---- EXERCISE MATERIAL

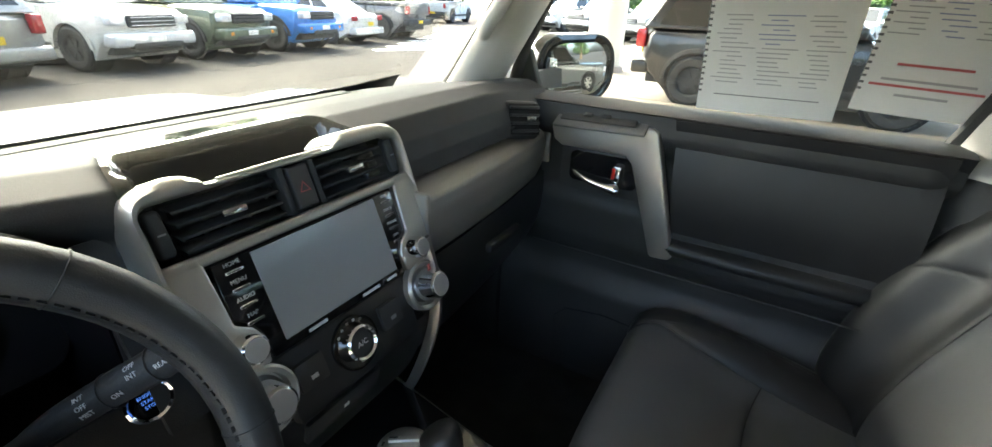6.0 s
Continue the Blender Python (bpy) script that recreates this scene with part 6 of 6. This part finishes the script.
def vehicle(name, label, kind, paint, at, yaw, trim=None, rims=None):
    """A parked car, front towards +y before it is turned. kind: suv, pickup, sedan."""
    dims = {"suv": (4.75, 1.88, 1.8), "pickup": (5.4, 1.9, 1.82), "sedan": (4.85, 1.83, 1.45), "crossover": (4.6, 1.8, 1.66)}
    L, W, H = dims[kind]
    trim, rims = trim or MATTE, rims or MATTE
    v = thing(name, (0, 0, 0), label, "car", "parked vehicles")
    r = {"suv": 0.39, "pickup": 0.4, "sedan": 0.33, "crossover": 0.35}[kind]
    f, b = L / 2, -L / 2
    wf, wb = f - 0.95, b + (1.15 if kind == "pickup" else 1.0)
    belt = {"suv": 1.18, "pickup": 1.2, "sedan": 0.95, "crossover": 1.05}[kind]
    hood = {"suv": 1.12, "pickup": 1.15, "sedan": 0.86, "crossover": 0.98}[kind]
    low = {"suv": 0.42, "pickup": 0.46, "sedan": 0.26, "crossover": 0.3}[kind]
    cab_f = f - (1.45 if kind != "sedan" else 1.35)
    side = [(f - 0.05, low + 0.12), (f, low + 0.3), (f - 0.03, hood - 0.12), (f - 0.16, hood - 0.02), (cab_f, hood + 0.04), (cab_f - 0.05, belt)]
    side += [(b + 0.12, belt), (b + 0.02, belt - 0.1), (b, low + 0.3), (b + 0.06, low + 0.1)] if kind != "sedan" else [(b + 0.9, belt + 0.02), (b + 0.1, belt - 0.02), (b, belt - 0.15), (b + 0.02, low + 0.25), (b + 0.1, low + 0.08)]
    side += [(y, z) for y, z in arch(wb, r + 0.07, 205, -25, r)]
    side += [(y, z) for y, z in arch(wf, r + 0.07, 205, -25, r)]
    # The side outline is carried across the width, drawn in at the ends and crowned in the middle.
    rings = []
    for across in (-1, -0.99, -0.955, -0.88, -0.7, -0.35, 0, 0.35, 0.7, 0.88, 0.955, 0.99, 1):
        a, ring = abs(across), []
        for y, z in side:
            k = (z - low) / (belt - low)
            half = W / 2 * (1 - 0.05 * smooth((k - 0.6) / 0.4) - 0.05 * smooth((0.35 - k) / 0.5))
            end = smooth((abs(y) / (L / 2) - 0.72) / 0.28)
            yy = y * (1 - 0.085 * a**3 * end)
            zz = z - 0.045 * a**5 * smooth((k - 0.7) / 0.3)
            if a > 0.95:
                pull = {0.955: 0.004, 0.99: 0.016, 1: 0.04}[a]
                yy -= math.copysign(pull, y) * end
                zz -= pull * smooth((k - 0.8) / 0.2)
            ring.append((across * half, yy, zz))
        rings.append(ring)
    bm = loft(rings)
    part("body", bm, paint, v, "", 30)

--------
---- EXERCISE MATERIAL

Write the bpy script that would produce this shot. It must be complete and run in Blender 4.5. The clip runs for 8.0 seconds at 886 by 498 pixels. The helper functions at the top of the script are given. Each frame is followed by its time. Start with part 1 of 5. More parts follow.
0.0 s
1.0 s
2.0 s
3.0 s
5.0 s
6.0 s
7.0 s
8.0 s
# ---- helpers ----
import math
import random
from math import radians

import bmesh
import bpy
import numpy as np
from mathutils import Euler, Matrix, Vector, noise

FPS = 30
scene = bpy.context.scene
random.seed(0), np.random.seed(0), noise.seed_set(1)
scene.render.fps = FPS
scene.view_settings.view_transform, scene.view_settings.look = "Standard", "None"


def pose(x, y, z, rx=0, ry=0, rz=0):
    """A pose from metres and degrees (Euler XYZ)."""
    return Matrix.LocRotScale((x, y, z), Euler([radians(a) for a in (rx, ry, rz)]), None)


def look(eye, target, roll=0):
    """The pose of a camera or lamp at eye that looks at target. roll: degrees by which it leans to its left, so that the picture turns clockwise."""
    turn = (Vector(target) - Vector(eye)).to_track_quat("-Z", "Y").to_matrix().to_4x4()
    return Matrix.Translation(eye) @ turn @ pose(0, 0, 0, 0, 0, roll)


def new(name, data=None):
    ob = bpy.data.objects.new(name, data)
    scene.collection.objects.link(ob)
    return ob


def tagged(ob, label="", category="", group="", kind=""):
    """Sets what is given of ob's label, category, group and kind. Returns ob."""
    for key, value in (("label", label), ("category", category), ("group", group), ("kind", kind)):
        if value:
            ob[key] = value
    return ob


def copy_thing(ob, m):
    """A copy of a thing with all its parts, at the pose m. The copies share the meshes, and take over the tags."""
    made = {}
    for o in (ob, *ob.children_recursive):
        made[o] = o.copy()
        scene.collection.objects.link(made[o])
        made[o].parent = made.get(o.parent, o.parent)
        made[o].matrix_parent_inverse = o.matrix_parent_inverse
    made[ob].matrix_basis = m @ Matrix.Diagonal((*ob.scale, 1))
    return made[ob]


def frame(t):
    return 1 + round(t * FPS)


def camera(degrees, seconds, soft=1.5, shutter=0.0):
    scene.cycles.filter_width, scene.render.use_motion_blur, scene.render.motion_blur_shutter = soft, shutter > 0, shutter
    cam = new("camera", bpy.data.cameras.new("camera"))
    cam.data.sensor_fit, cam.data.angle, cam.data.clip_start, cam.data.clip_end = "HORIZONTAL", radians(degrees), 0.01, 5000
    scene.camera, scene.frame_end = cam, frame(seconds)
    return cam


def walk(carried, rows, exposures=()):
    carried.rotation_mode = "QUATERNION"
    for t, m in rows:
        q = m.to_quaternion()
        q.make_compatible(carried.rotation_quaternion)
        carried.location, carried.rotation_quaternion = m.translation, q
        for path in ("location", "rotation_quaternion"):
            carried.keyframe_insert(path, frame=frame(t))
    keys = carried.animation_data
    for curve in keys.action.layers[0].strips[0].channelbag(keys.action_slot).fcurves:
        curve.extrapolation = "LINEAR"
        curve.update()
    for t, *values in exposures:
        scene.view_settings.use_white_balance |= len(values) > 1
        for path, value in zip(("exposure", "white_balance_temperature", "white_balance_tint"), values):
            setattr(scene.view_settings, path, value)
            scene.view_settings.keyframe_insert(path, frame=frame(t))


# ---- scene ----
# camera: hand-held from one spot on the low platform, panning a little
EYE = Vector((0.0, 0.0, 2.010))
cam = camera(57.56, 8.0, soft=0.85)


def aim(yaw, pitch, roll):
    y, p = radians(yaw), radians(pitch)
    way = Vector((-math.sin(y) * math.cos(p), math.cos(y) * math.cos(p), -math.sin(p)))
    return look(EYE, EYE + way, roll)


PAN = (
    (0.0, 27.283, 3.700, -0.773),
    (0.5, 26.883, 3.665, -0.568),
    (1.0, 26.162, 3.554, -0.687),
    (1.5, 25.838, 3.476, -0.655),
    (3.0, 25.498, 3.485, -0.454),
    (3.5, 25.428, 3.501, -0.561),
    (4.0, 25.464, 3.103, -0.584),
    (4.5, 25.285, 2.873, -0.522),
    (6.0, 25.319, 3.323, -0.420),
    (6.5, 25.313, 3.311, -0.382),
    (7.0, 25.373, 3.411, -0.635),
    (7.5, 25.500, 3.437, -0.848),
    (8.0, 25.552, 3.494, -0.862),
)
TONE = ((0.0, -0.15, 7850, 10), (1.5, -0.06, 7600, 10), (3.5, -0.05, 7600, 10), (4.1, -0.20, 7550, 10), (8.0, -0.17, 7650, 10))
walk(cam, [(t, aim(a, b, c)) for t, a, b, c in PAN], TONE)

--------
---- EXERCISE MATERIAL

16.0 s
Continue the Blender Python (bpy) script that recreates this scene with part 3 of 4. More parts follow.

--------

● **WHAT YOU SHOULD DO**: The lines to quote run from the one containing "import numpy as np" to the one containing "pose from metres". Quote them exactly, with both of those lines, and nothing else.

● **EXERCISE ANSWER**:
import numpy as np
from mathutils import Euler, Matrix, Vector, noise

FPS = 30
scene = bpy.context.scene
random.seed(0), np.random.seed(0), noise.seed_set(1)
scene.render.fps = FPS
scene.view_settings.view_transform, scene.view_settings.look = "Standard", "None"


def pose(x, y, z, rx=0, ry=0, rz=0):
    """A pose from metres and degrees (Euler XYZ)."""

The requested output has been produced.